Пеца недавно звонил, говорил, что тебе получше. Надеюсь, что ты уже не в больнице.
Знаю, как ты не любишь всякого рода выражения чувств, поэтому опускаю эту часть письма. Могу сказать только, что всегда помню о тебе, люблю тебя.
Мы уже таки давно не разговаривали толком и так разделили свою душевную жизнь, что трудно писать о чем-нибудь существенном. Не знаешь, с чего начать. А может быть, к чему-то и надо вернуться, потому что во мне всегда жило печальное чувство нашей разлуки. Возвращение может быть началом чего-то нового, которое окажется нужным нам обоим.
Мы с тобой всегда внутренне спорили. А теперь спорить поздно. Надо ценить то, что осталось, когда столько уже утрачено.
Я сейчас продумываю и стараюсь описать свою жизнь. Многое нуждается в переоценке.
В сущности, самым важным оказывается твердость в проведении жизненной линии, в познании закона своей жизни. В этом ты по-своему был силен. И, надеюсь, что и в дальнейшем будешь вести свою линию, которая для многих — пример и нравственная опора. Хотелось бы, конечно, не сейчас и, может быть, не скоро, побыть с тобой вдвоем.
Будь здоров. Обнимаю тебя. Твой Дезик. (Пярну, май, 1977).
* * *
В Москве успел навестить Слуцкого. Он сам позвонил и пригласил, а в предыдущие месяцы звонил с просьбой не приходить. Ему явно лучше, и разговаривает он в прежнем стиле, т. е. задает вопросы и выдает формулы.
Подарил мне свое «Избранное». Его сильно пощипали редактора. И все же книга получилась сильная, где главное своеобразие — личность самого Слуцкого. При всех недостатках нашего поколения он его выразил точно, даже недостатки. Он всегда умышленно держался в рамках поколения, и для молодых, наверное, выглядит, как поэт прошлого времени. Мы, особенно до тридцати лет, старались свести концы с концами. Позже многие от этого отказались и, как это ни странно, больше сохранили ценность, чем Слуцкий.
Очень мне нравятся посмертные публикации Слуцкого. Это поэт, которого надо читать в большем объеме, он накапливается в сознании.
* * *
Слуцкий высоко ценил и всю жизнь перечитывал Хлебникова. Но для того, чтобы выделить из тугого сплава его поэзии хлебниковские черты, нужно предпринять детальное исследование. Думаю, что оно будет результативным. Уже взрослым поэтом Слуцкий написал стихотворение о захоронении праха Хлебникова на Новодевичьем кладбище. Если память мне не изменяет, он при этом присутствовал, и стихотворение написано по живому впечатлению.[74]
* * *
Об одном нашем друге Слуцкий сказал: «Павел Коган его делает таким, каким хотел бы быть сам».

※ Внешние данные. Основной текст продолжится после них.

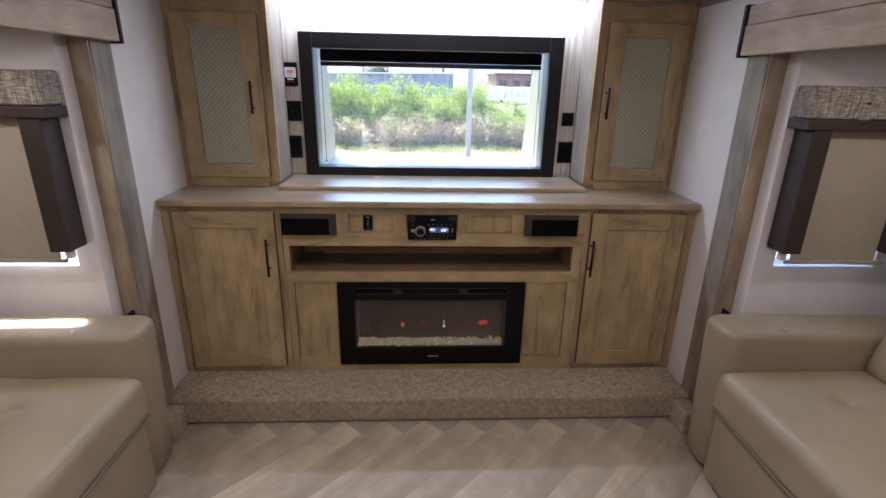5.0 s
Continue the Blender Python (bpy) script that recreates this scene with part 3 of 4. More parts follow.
def segments(name, lit, y, z, w, h):
    """One character of the display from lit bars, leaning a little."""
    bm = bmesh.new()
    for q in lit:
        pts = []
        for u, v in SEGS[q]:
            pts.append((-0.0196, y - w * u - 0.10 * h * v, z + h * v))
        d = (Vector(pts[1]) - Vector(pts[0])) * 0.08
        tube([Vector(pts[0]) + d, Vector(pts[1]) - d], 0.00075, bm, 5)
    part(name, bm, digits_m, rd)


for lit, y in (("efabcg", 0.0225), ("efmnbc", 0.0115)):
    segments("display_letter", lit, y, 0.8385, 0.0068, 0.0115)
for lit, y in (("bc", -0.0205), ("abged", -0.0290), ("abcdef", -0.0385), ("abc", -0.0480)):
    segments("display_digit", lit, y, 0.8385, 0.0062, 0.0115)
part("usb_slot", box((-0.0192, -0.078, 0.834), (-0.0178, -0.074, 0.854)), pale_print, rd)
for y, z, w in [(0.100, 0.866, 0.006), (0.100, 0.881, 0.008), (0.100, 0.820, 0.006)] + [(0.030 - 0.0195 * i, 0.868, 0.006) for i in range(6)] + [(0.034 - 0.018 * i, 0.820, 0.005) for i in range(7)] + [(0.086 - 0.020 * i, 0.806, 0.009) for i in range(6)] + [(-0.036 - 0.02 * i, 0.806, 0.003) for i in range(2)]:
    part("button_mark", box((-0.0190, y - w / 2, z - 0.0011), (-0.0178, y + w / 2, z + 0.0011)), pale_print, rd)

rd.location += Vector((0.004, 0, -0.008))

# fireplace
fp = thing("electric_fireplace", (0, 0.01, 0.15), "black framed electric fireplace with white crystals", "fireplace")
fy0, fy1, fz0, fz1 = -0.424, 0.446, 0.157, 0.584
gy0, gy1, gz0, gz1 = -0.338, 0.368, 0.250, 0.497
part("frame_side", box((-0.014, gy1, fz0), (0.0004, fy1, fz1), 0.003), black_m, fp)
part("frame_side", box((-0.014, fy0, fz0), (0.0004, gy0, fz1), 0.003), black_m, fp)
part("frame_bottom", box((-0.0138, gy0 + 0.0003, fz0), (0.0004, gy1 - 0.0003, gz0), 0.002), black_m, fp)
part("frame_top", box((-0.0138, gy0 + 0.0003, 0.557), (0.0004, gy1 - 0.0003, fz1), 0.002), black_m, fp)
part("lower_bar", box((-0.0138, gy0 + 0.0003, gz1), (0.0004, gy1 - 0.0003, 0.524), 0.002), black_m, fp)
part("vent_strip", box((-0.006, gy0 + 0.0003, 0.5245), (0.0004, gy1 - 0.0003, 0.5565)), matte_black, fp)
part("vent_bridge", box((-0.0125, -0.150, 0.5245), (-0.0062, 0.19, 0.5565), 0.001), black_m, fp)
for y in (0.170, -0.135):
    part("clip", box((-0.0135, y - 0.02, 0.528), (-0.0127, y + 0.02, 0.553)), dark_frame_m, fp)
for z in (0.527, 0.5545):
    part("bright_line", box((-0.0142, gy0 + 0.01, z - 0.0012), (-0.0062, gy1 - 0.01, z + 0.0012)), dark_frame_m, fp)
bm = bmesh.new()
box((0.11, gy0, gz0 - 0.02), (0.12, gy1, gz1 + 0.02), 0, bm)
box((0.0008, gy0 - 0.01, gz0 - 0.02), (0.11, gy0 - 0.001, gz1 + 0.02), 0, bm)
box((0.0008, gy1 + 0.001, gz0 - 0.02), (0.11, gy1 + 0.01, gz1 + 0.02), 0, bm)
box((0.0008, gy0, gz1 + 0.001), (0.11, gy1, gz1 + 0.02), 0, bm)
box((0.0008, gy0, gz0 - 0.02), (0.11, gy1, gz0 - 0.001), 0, bm)
part("firebox", bm, firebox_m, fp, "dark firebox")
gl = part("glass", box((-0.0045, gy0 + 0.0005, gz0 + 0.0005), (-0.0015, gy1 - 0.0005, gz1 - 0.0005)), glass_mat("fire_glass", (0.55, 0.5, 0.45)), fp, "smoked glass front")
gl.visible_shadow = False
bm = bmesh.new()
rnd = random.Random(11)
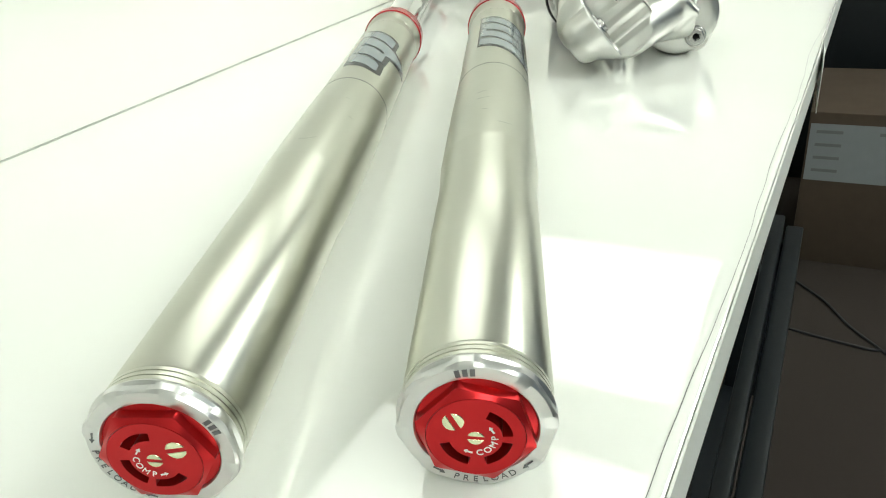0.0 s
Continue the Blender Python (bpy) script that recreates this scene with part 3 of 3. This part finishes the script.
collar = part("clamp_collar", lathe([(-0.1175, 0.0290), (-0.1175, 0.0345), (-0.1168, 0.0353), (-0.1072, 0.0353), (-0.1063, 0.0345), (-0.1063, 0.0290)], 216, shape=clamp_shape), MACHINED, shock, "silver split clamp collar")
part("lock_ring", lathe([(-0.1200, 0.0290), (-0.1200, 0.0320), (-0.1192, 0.0326), (-0.1180, 0.0326), (-0.1175, 0.0318), (-0.1175, 0.0290)], 96), NUT_GREY, shock, "thin grey lock ring")
ears = box(-0.0110, 0.0085, -0.1176, -0.1064, 0.0310, 0.0440, 0.0014)
part("clamp_gap", box(-0.0022, -0.0016, -0.1178, -0.1062, 0.0330, 0.0442, 0, m=Matrix.Rotation(radians(8), 4, "Y")), DARK_HOLE, collar, "dark gap of the clamp")
part("clamp_ear", ears, MACHINED, collar, "", Matrix.Rotation(radians(8), 4, "Y"))
bolt_at = Matrix.Rotation(radians(8), 4, "Y") @ Matrix.Translation((0.0086, -0.1119, 0.0385)) @ Matrix.Rotation(math.pi / 2, 4, "Y")
part("clamp_screw", turned([(-0.001, 0), (-0.001, 0.0044), (0.0022, 0.0044), (0.0028, 0.0039), (0.0028, 0.0023), (0.0008, 0.0021), (0.0008, 0)], bolt_at, 36), STEEL, collar, "socket head screw")

# spring perch and clevis
perch = part("spring_perch", lathe([(0.1690, 0.0), (0.1690, 0.0395), (0.1705, 0.0405), (0.1745, 0.0405), (0.1765, 0.0385), (0.1830, 0.0320), (0.1868, 0.0290), (0.1875, 0.0275), (0.1875, 0.0)], 128), CAST, shock, "pale grey spring perch")
hooked = tube([(0.0402 * math.sin(radians(a)), 0.1755 + 0.003 * k, (0.0402 - 0.0042 * k) * math.cos(radians(a))) for a, k in ((112, 0), (96, 0), (88, 0.2), (82, 1.0))], 0.0005, 6)
part("perch_split", hooked, DARK_HOLE, perch, "dark split line")


KNOB = in_dir((0.0241, 0.2035, 0.0010), (0.985, 0.0, 0.17), 0)
CLEV = Matrix.Rotation(radians(23), 4, "Y")


def end_corner(side, shorter=0.0, top=0.05):
    """What is milled away to round the clevis end in plan."""
    pts = [(0.0198 * math.sin(radians(a)), 0.2390 - shorter + 0.0185 * math.cos(radians(a))) for a in range(0, 91, 6)] + [(0.0200, 0.2280), (0.0226, 0.2140), (0.034, 0.2140), (0.034, 0.275), (0.0, 0.275)]
    return extrude_outline([(side * x, y) for x, y in pts], -0.05, top)


def milled(solid, cutters, mat, name, bevel=0.0005):
    """A solid cut by the cutters with crisp, slightly broken edges."""
    ob = new("tmp", mesh_of(solid, "tmp", mat))
    tools = []
    for c in cutters:
        tools.append(new("cut", mesh_of(c, "cut", mat)))
        b = ob.modifiers.new("bore", "BOOLEAN")
        b.operation, b.object, b.solver = "DIFFERENCE", tools[-1], "EXACT"
    bv = ob.modifiers.new("edge", "BEVEL")
    bv.width, bv.segments, bv.limit_method, bv.angle_limit = bevel, 2, "ANGLE", radians(30)
    out = evaluated(ob)
    for o in (ob, *tools):
        bpy.data.objects.remove(o)
    out.name = name
    for p in out.polygons:
        p.use_smooth = True
    out.set_sharp_from_angle(angle=radians(24))
    return out


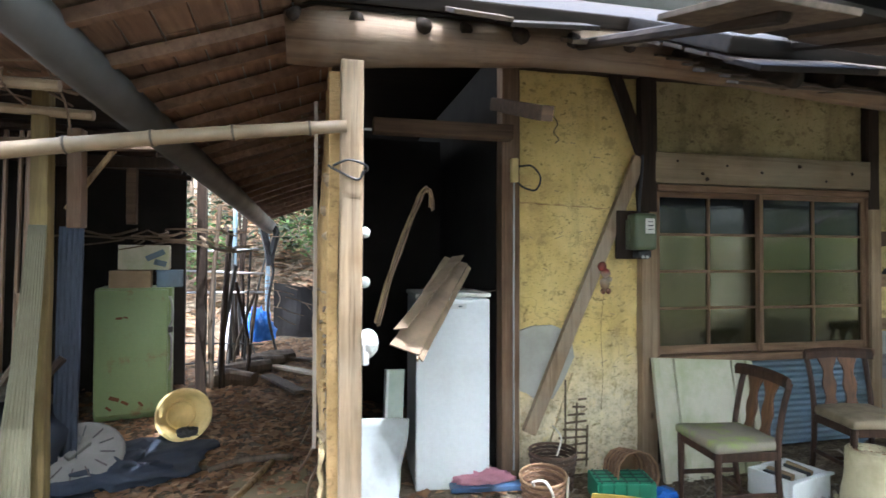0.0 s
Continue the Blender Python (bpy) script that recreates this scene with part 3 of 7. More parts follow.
def timber(name, c, s, material, rot=None, label="", amp=0.004, parent=frame_timber):
    """A hewn timber with eased edges, cut into rings so that it bows a little."""
    bm = bmesh.new()
    box(bm, (0, 0, 0), s, None, min(s) * 0.08)
    ax = max(range(3), key=lambda i: s[i])
    n = Vector([1.0 if i == ax else 0.0 for i in range(3)])
    for k in range(1, max(2, int(s[ax] / 0.16))):
        p = n * (-s[ax] / 2 + s[ax] * k / max(2, int(s[ax] / 0.16)))
        bmesh.ops.bisect_plane(bm, geom=bm.verts[:] + bm.edges[:] + bm.faces[:], plane_co=p, plane_no=n)
    rough_up(bm, amp, 3.0, c[0] + c[2])
    rough_up(bm, amp * 0.4, 14.0, c[1])
    m = Matrix.Translation(c)
    if rot:
        m = m @ Euler([radians(a) for a in rot]).to_matrix().to_4x4()
    bm.transform(m)
    return part(name, bm, material, parent, label)


timber("post", (1.515, 3.08, 1.70), (0.135, 0.13, 3.4), M_POST)
# Posts are cut in two: upper halves near-black, eave shade in the colour.
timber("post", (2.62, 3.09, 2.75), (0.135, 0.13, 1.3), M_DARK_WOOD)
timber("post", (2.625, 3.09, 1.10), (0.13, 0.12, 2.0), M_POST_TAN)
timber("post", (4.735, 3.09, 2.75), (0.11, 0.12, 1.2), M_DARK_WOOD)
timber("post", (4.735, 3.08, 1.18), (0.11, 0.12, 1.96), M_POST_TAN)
timber("post", (5.70, 3.08, 1.85), (0.115, 0.13, 2.9), M_POST)
timber("post", (6.675, 3.05, 1.85), (0.17, 0.16, 2.9), M_POST)
timber("post", (7.68, 3.10, 1.75), (0.12, 0.14, 3.0), M_DARK_WOOD)
timber("lintel", (3.68, 3.07, 2.44), (2.02, 0.09, 0.235), M_LINTEL, None, "pale weathered lintel board with nail holes")
for k, (x, z) in enumerate(((2.86, 2.49), (3.08, 2.40), (3.12, 2.36), (3.30, 2.47), (3.62, 2.43), (3.98, 2.49), (4.24, 2.38), (4.50, 2.45))):
    part("nail_hole", blob(0.010 + 0.003 * (k % 3), k + 60, (1.2, 0.3, 1.0), 2, 0.3), M_DARK_WOOD, frame_timber, "rusty nail hole").matrix_basis = pose(x, 3.025, z)
timber("lintel", (6.19, 3.07, 2.345), (0.86, 0.10, 0.17), M_BEAM, (0, -2.2, 0))
timber("head_rail", (6.19, 3.09, 2.222), (0.86, 0.08, 0.05), M_SASH)
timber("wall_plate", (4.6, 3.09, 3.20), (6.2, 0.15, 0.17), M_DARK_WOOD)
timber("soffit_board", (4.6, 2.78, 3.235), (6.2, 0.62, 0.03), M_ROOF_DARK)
timber("tie_beam", (1.0, 2.9, 2.60), (0.95, 0.10, 0.10), M_BEAM)
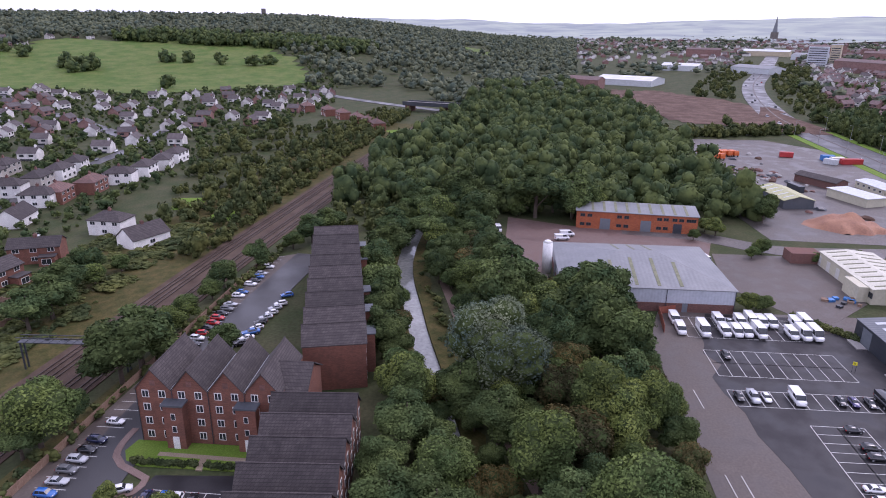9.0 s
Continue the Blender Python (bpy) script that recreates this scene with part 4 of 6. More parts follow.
def make_car(style, code, m):
    L, W, belt, roof, ws, rf, rr, rg, bon = STYLES[style]
    h = L / 2
    w = W / 2
    noun = {"hatch": "hatchback car", "saloon": "saloon car", "suv": "tall estate car", "van": "panel van", "tall_van": "high-roofed van", "pickup": "pickup truck"}[style]
    t = thing("van" if "van" in style else "car", m, f"{CAR_COLOURS[code][0]} {noun} parked on its wheels", "van" if "van" in style else "car")
    paint = paint_of(code)
    vanlike = "van" in style
    # hull: sections from tail to nose, each with sill, waist and belt points
    secs = [(-h, 0.45, belt * 0.76, 0.72), (-h + 0.10, 0.34, belt * 0.92, 0.86), (-h + 0.32, 0.28, belt * 0.99, 0.95), (-h + 0.9, 0.22, belt, 1.0), (rr + 0.6, 0.22, belt, 1.0), (ws - 0.1, 0.22, belt, 1.0), (ws + 0.35, 0.22, bon, 0.98), (h - 0.62, 0.24, bon * 0.93, 0.95), (h - 0.26, 0.28, bon * 0.82, 0.87), (h - 0.07, 0.34, bon * 0.70, 0.74), (h, 0.42, bon * 0.56, 0.58)]
    secs.sort(key=lambda s: s[0])
    bm = bmesh.new()
    rings = []
    for x, zb, zt, f in secs:
        zm = (zb + zt) / 2
        pts = [(-w * f * 0.92, zb), (-w * f, zm), (-w * f * 0.93, zt), (-w * f * 0.5, zt + 0.04), (w * f * 0.5, zt + 0.04), (w * f * 0.93, zt), (w * f, zm), (w * f * 0.92, zb)]
        rings.append([bm.verts.new((x, y, z)) for y, z in pts])
    for A, B in zip(rings, rings[1:]):
        for i in range(8):
            bm.faces.new((A[i], A[(i + 1) % 8], B[(i + 1) % 8], B[i]))
    bm.faces.new(rings[0])
    bm.faces.new(rings[-1][::-1])

    def ring(x, y, z, xr, zr=None):
        return [(x, -y, z), (x, y, z), (xr, y, z if zr is None else zr), (xr, -y, z if zr is None else zr)]
    # roof skin, pillars
    yt, yb = w * 0.66, w * 0.90
    if vanlike:
        yt = w * 0.93
    A = [bm.verts.new(p) for p in ring(rf + 0.06, yt, roof - 0.06, rr - 0.06)]
    B = [bm.verts.new((x * 0.93 + (rf + rr) / 2 * 0.07, y * 0.86, roof)) for x, y, z in ring(rf, yt, roof, rr)]
    bm.faces.new(B)
    for i in range(4):
        bm.faces.new((A[i], A[(i + 1) % 4], B[(i + 1) % 4], B[i]))

    def post(x0, x1, wd):
        for s in (-1, 1):
            v = [bm.verts.new(c) for c in ((x0 - wd, s * (yb + 0.012), belt), (x0 + wd, s * (yb + 0.012), belt), (x1 + wd, s * (yt + 0.012), roof - 0.05), (x1 - wd, s * (yt + 0.012), roof - 0.05))]
            bm.faces.new(v)
    if vanlike:
        cab = rf - 0.95
        for s in (-1, 1):
            bm.faces.new([bm.verts.new(c) for c in ((rg, s * (yb + 0.02), belt - 0.03), (cab, s * (yb + 0.02), belt - 0.03), (cab, s * (yt + 0.02), roof - 0.05), (rr - 0.06, s * (yt + 0.02), roof - 0.05))])
        bm.faces.new([bm.verts.new(c) for c in ((rg - 0.02, -yb, belt - 0.05), (rg - 0.02, yb, belt - 0.05), (rr - 0.08, yt, roof - 0.05), (rr - 0.08, -yt, roof - 0.05))])
        post(ws - 0.05, rf, 0.05)
    else:
        post(ws - 0.02, rf + 0.02, 0.05)
        post((ws + rg) / 2 - 0.1, (rf + rr) / 2 - 0.1, 0.05)
        post(rg + 0.25, rr - 0.02, 0.13)
    if style == "pickup":
        box(bm, -h + 0.1, rg - 0.1, -w * 0.88, w * 0.88, belt + 0.02, belt + 0.08)
    fixn(bm)
    body = part("body", bm, paint, t, "", True)
    bm = bmesh.new()
    lo = [bm.verts.new(p) for p in ring(ws, yb, belt - 0.02, rg)]
    hi = [bm.verts.new(p) for p in ring(rf, yt, roof - 0.05, rr)]
    for i in range(4):
        bm.faces.new((lo[i], lo[(i + 1) % 4], hi[(i + 1) % 4], hi[i]))
    bm.faces.new(hi)
    part("glazing", fixn(bm), M_glass, t, "dark tinted glass")
    r = 0.32 if not vanlike else 0.35
    if (r, W) not in CARS:
        bm = bmesh.new()
        tube(bm, (0, -0.11, 0), (0, 0.11, 0), r, r, 14)
        n0 = len(bm.faces)
        tube(bm, (0, -0.125, 0), (0, 0.125, 0), r * 0.62, r * 0.62, 10)
        bm.faces.ensure_lookup_table()
        for f in bm.faces[n0:]:
            f.material_index = 1
        me = bpy.data.meshes.new("wheel")
        bm.to_mesh(me)
        bm.free()
        me.materials.append(M_tyre)
        me.materials.append(M_metal)
        CARS[r, W] = me
    for x in (-h * 0.60, h * 0.63):
        for s in (-1, 1):
            o = new("wheel", CARS[r, W])
            o.parent = t
            o.matrix_basis = pose(x, s * (w - 0.10), r)
    for s in (-1, 1):
        part("headlight", boxes((h - 0.34, h - 0.06, s * w * 0.66 - 0.17, s * w * 0.66 + 0.17, bon * 0.70, bon * 0.83)), M_head, t)
        part("tail_light", boxes((-h - 0.01, -h + 0.16, s * w * 0.72 - 0.13, s * w * 0.72 + 0.13, belt * 0.66, belt * 0.90)), M_tail, t)
    return t


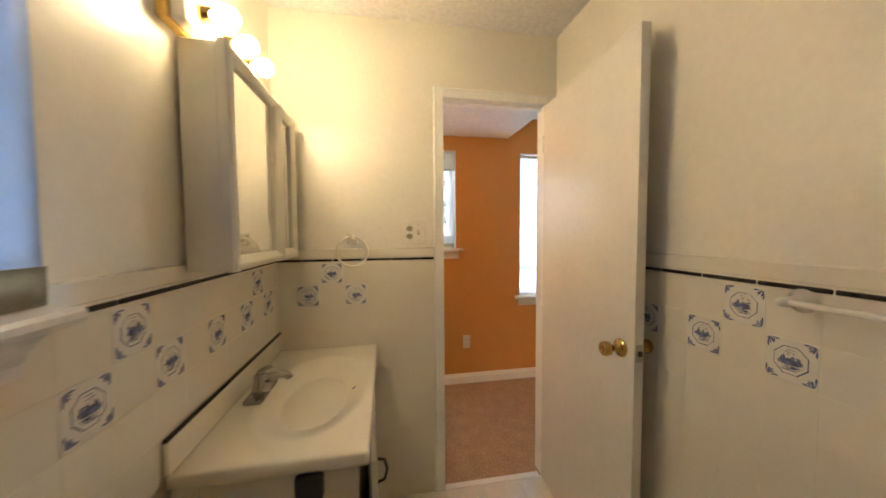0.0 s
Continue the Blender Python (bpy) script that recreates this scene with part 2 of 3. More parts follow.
LINEN_DOUBLE = sheer("shade_linen_folded", (0.70, 0.67, 0.57), (0.74, 0.72, 0.62), 0.42)
HEM = sheer("shade_hem_cloth", (0.50, 0.46, 0.34), (0.4, 0.36, 0.26), 0.2)
SLAT = sheer("blind_slat_vinyl", (0.78, 0.79, 0.80), (0.82, 0.89, 0.97), 0.75)
GLASS = glass("window_glass")
MIRROR = material("mirror_silver", (0.86, 0.86, 0.84), 0.015, metal=1.0, vary=0.01, scale=3)
FLOOR_TILE = material("floor_tile_glaze", (0.70, 0.66, 0.58), 0.18, vary=0.06, scale=5, fine=0.04, fine_scale=60)
GRASS = material("lawn", (0.07, 0.10, 0.035), 0.9, vary=0.3, scale=1.5, fine=0.3, fine_scale=30, bump=0.6, bump_scale=40, bump_dist=0.03)
TAN_TILE = material("tan_bath_tile", (0.38, 0.34, 0.30), 0.38, vary=0.08, scale=6)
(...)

Мне он отводит роль Летописца.[75]
В. Мальт приводит запомнившиеся ей строчки Слуцкого, написанные до войны и неизвестные современному читателю[76]:
…Кульчицкий познакомил меня с поэтом Кауфманом (то есть с будущим Давидом Самойловым) и отважным деятелем Слуцким. Я познакомил Слуцкого с учением небывализма, к чему Слуцкий отнесся весьма скептически… Был еще Павел Коган. Он был такой же умный, как Слуцкий, но его стихи были архаичны.
Весь Литинститут по своему классовому характеру разделялся на явления, личности, фигуры, деятелей, мастодонтов и эпигонов. Явление было только одно — Глазков.
Наровчатов, Кульчицкий, Кауфман, Слуцкий и Коган составляли контингент личностей…[78]
Помнится, как Борис Слуцкий, когда его принимали в Союз писателей, в заключительном слове выразил сожаление, что такие талантливые поэты, как Глазков и Самойлов, не члены Союза.[79]